I’m still here. :-) I’ve just been busy with my new job at Trampoline Systems and non-code things.

On the computer front, I’ve been learning (a bit) about spatial data structures and graph algorithms, mostly for work related reasons although also for personal interest. Tinkering with Haskell continues apace – I’ve been finding that it’s a very good language for thinking in, even if I don’t write anything big in it.

The Lazy Strings project may look like it died, but fear not! It continues. Ok, you probably didn’t care either way, but still it continues.

I’ve decided that a) Life is too short to write it in Java and that b) I should just pick an implementation and stick to it. Consequently I’ve moved to Scala, and have the basics of an implementation based on a finger tree, rather than the traditional balanced binary tree used in a rope.

Why a finger tree? Well, umm. Because. :-) Finger trees have nice performance characteristics, are easy to implement, and seem well suited to the task. The version I’m using is very heavily specialised to the task at hand, and measures a number of things up front (currently just length and hash code) to improve performance and allow for various nice optimisations.

The main thing to note is that I’ve been using scalacheck to test properties of the string. It’s been a great help. I’ve not found it that useful for actually tracking down the specifics of the bugs – its error reporting isn’t that great – but it’s been very useful for showing that they exist and providing enough of a general area that I can track them down myself. The fact that Scala has a REPL has been very useful in doing enough experimentation to pin it down.

The utility of these will come to no surprise to those functional programmers reading my blog. :-) Scalacheck isn’t quite as nice as Quickcheck and the Scala REPL isn’t as nice as most of the ML ones (it’s better than ghci though), but they’re both good enough, and it’s nice having these in Scala.
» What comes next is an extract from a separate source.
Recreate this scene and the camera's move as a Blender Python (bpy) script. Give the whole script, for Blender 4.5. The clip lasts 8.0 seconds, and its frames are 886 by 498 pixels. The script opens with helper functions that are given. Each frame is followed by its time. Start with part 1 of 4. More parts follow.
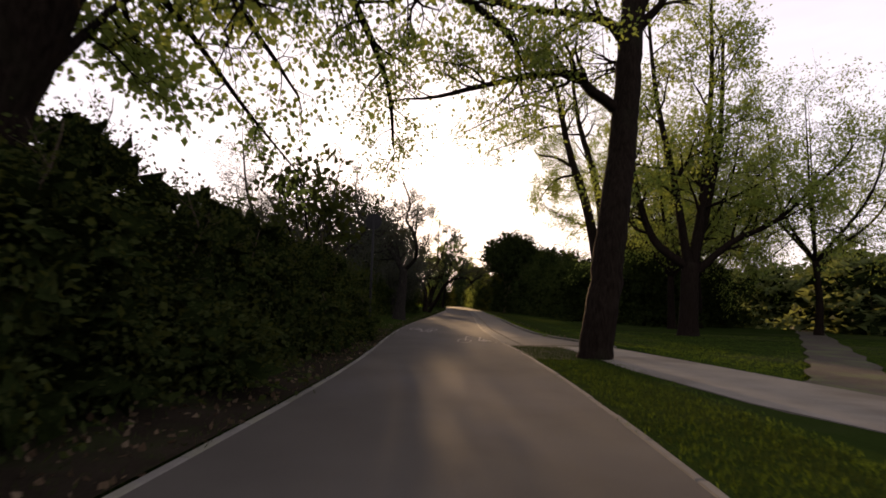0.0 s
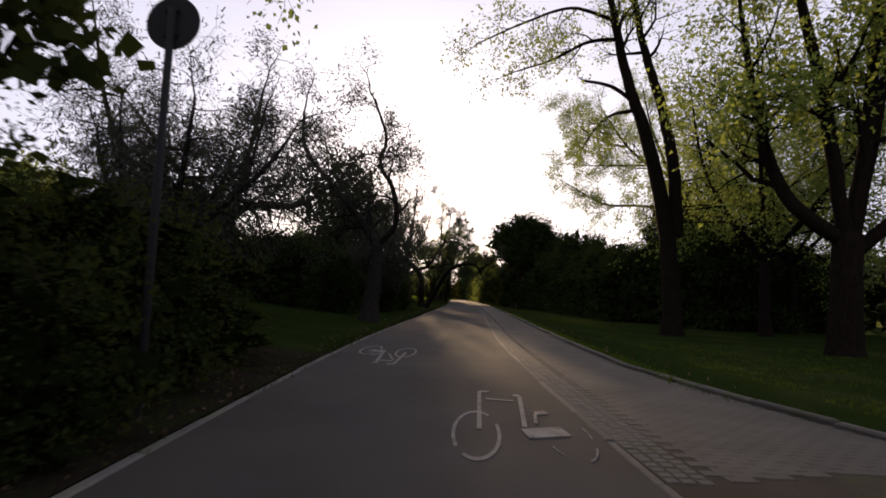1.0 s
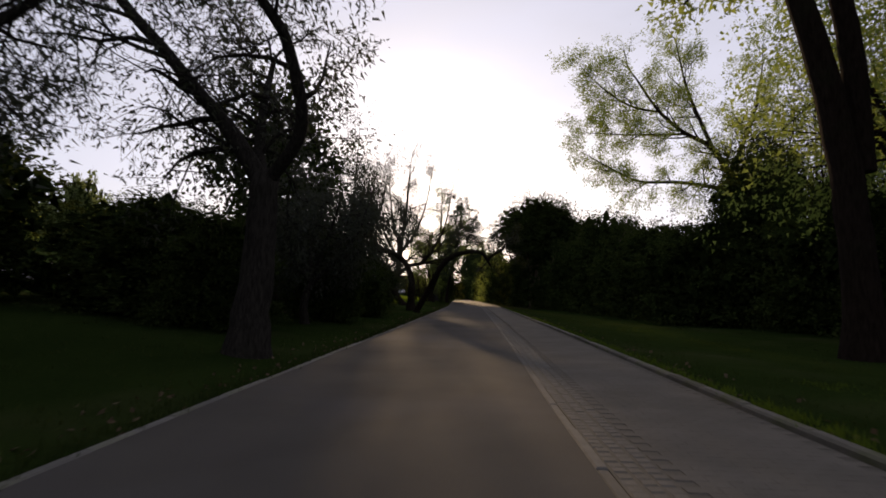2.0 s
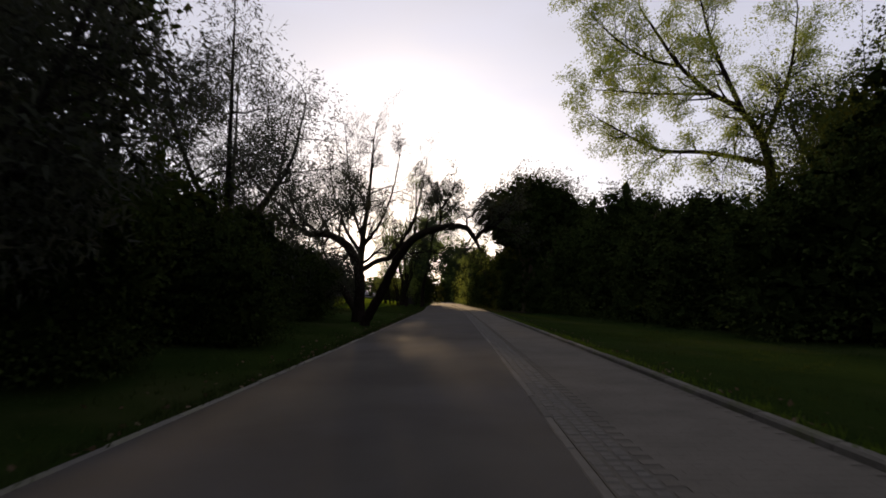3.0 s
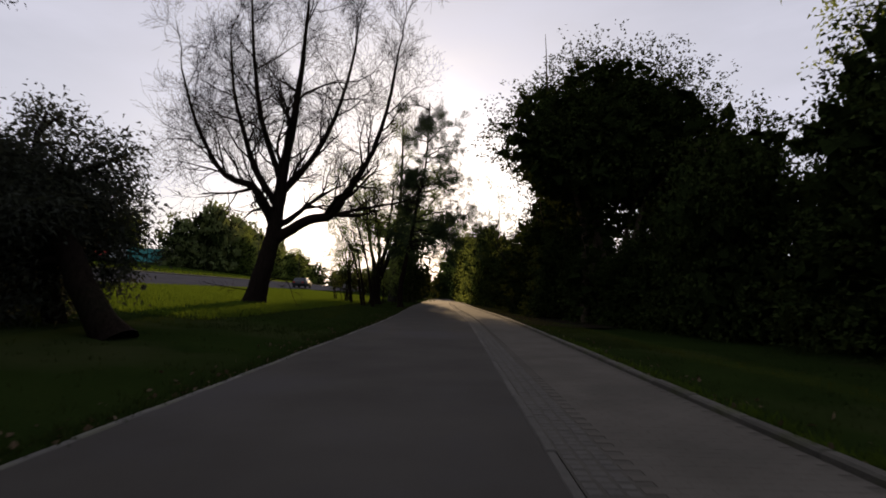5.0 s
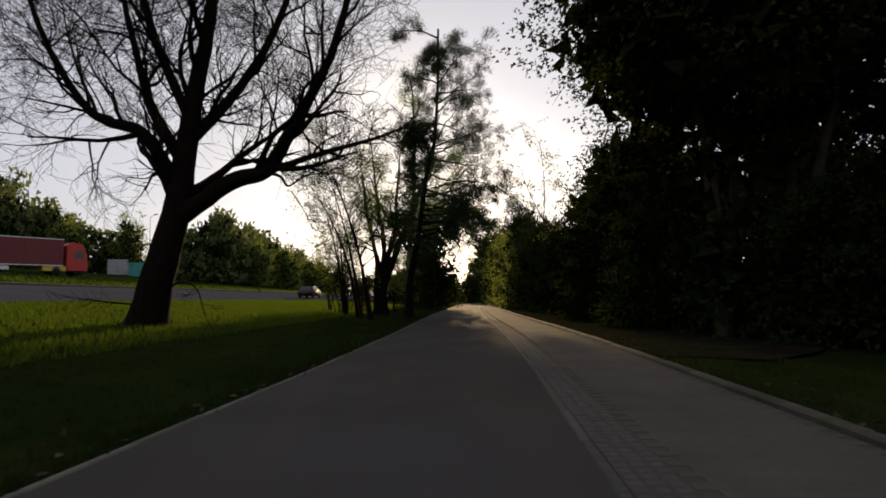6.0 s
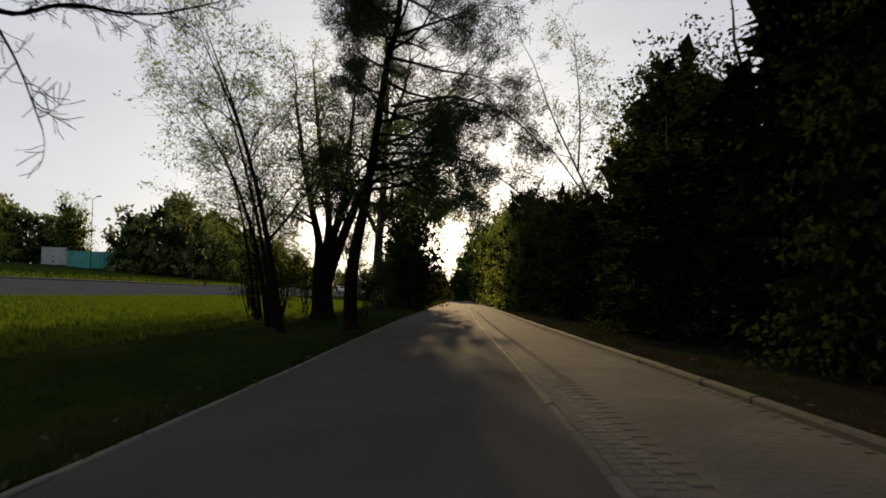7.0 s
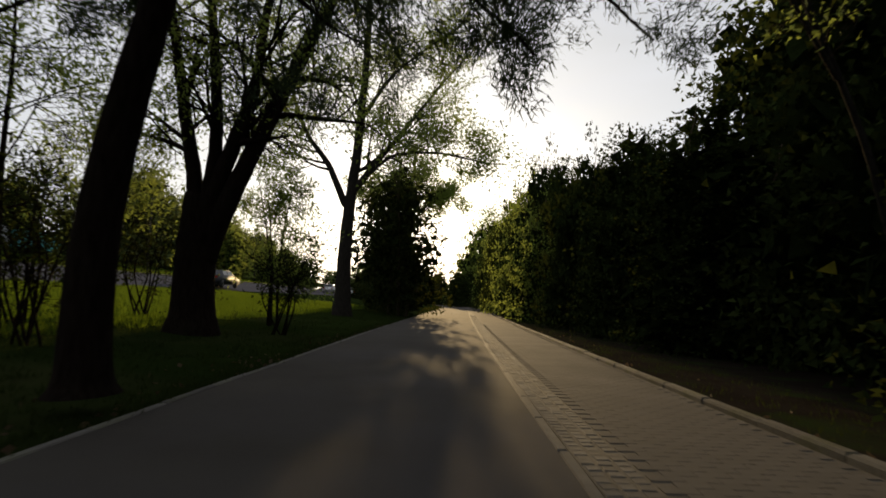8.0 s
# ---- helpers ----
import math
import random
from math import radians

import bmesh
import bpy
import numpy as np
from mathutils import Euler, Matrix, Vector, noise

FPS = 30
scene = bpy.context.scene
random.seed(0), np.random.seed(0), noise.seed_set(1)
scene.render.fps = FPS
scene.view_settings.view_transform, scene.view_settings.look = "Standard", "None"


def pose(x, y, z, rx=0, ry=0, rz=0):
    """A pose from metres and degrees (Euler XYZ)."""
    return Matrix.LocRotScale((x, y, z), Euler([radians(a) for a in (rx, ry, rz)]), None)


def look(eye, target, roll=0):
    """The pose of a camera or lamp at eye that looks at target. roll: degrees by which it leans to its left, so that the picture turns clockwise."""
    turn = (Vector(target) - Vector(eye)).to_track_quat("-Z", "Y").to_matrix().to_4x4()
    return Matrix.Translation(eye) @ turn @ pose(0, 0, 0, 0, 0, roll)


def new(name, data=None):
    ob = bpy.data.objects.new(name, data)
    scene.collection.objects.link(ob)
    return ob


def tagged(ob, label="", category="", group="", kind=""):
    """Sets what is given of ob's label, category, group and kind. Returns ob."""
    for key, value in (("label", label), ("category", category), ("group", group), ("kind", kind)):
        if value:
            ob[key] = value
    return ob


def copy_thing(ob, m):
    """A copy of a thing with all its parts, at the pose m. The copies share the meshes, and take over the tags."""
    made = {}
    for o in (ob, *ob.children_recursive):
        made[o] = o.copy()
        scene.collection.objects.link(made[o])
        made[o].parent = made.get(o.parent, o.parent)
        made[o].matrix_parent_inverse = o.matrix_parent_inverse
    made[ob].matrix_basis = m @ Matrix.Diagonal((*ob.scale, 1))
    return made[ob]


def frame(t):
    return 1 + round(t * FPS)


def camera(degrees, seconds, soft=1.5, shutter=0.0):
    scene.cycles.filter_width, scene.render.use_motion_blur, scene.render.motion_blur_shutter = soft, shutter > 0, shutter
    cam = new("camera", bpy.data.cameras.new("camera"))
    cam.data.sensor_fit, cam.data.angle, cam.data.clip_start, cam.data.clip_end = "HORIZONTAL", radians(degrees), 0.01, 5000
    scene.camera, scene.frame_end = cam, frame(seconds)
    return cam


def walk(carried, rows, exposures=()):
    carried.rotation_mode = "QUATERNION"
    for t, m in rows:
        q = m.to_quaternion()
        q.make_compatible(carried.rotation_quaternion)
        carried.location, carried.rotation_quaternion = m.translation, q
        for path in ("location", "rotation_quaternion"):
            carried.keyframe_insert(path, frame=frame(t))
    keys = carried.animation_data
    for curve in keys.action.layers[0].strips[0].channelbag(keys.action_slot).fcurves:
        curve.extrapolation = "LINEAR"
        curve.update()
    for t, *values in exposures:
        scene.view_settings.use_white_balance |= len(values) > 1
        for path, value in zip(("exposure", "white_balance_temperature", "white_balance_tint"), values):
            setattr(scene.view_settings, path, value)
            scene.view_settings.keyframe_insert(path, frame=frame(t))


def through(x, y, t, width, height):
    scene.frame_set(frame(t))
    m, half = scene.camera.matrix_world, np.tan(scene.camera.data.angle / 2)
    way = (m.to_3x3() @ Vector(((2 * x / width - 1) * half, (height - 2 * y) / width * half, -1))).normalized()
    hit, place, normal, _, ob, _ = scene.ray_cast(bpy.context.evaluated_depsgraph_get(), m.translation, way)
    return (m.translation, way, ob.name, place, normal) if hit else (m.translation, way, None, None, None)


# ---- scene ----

Scala itself I continue to have mixed feelings about. It’s a little too Java like. I very much like what it’s done with the object system (first class modules. Yay!), and about half of what it’s done with the type system, but the whole effect still feels kludgy to me. It’s definitely infinitely better than Java though, and doesn’t fall much short of being as pleasant as an ML (it’s better in some ways, worse in others).